Cell service outages | What the Tech?

Cell service outages | What the Tech?

You may have woken up Thursday and had trouble getting a call or text. What do you do if you have an emergency, though? Jamey Tucker explains.

ALBUQUERQUE, N.M. (WHAT THE TECH?) — Cell service outages can happen when there’s a problem with the whole network. It can also happen when the cellular provider updates the network or the cell towers.

You’ll know your network is down when you see SOS at the top of the screen.

If you’re in a car, you won’t be able to stream music from Spotify or use GPS navigation apps but you can make 911 calls.

Cellular companies must provide emergency services on all phones regardless of connectivity. They do this by working with the other providers. Cellular companies share space on cell towers. When a 911 call cannot be placed on one network, another network makes the connection. Some call centers reported that 9-1-1 calls were not getting through. The FCC will investigate why that happened.

When your service goes down your phone will connect to the internet if you’re on WiFi. If you make one change in settings, calls and texts will go through.

In settings under cellular, turn on “Wi-Fi calling.” When a wifi signal is stronger than a cell signal, the call will be placed over the internet. But, you’ll need to change this setting when you have a cellular network signal. You may not be able to change the setting in SOS mode.

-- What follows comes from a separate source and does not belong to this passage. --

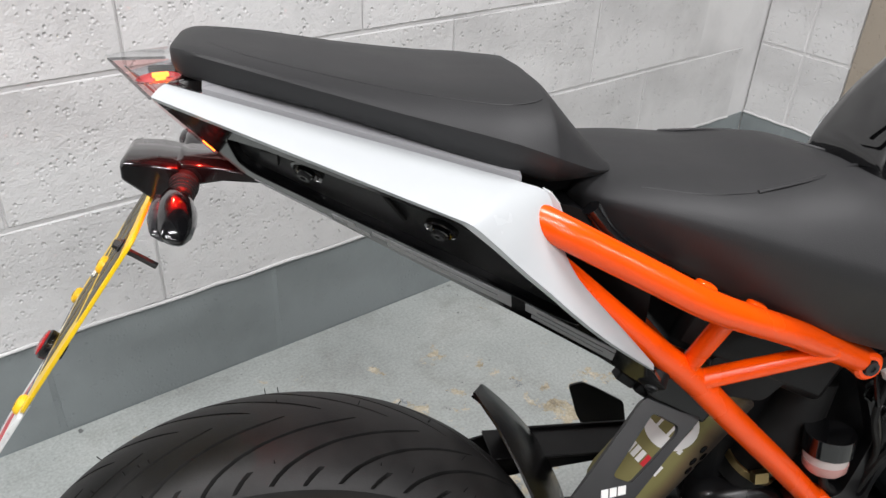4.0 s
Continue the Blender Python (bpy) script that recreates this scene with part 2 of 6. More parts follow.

It’s important to make the changes before there’s another cell service outage. Because all of the providers have had issues in the past, and they will all have outages at some point in the future.

By mid-afternoon, AT&T reported they restored service to all of its affected customers. T-Mobile and Verizon officials say their networks worked fine. They believe the outage reports were from customers trying to call AT&T customers.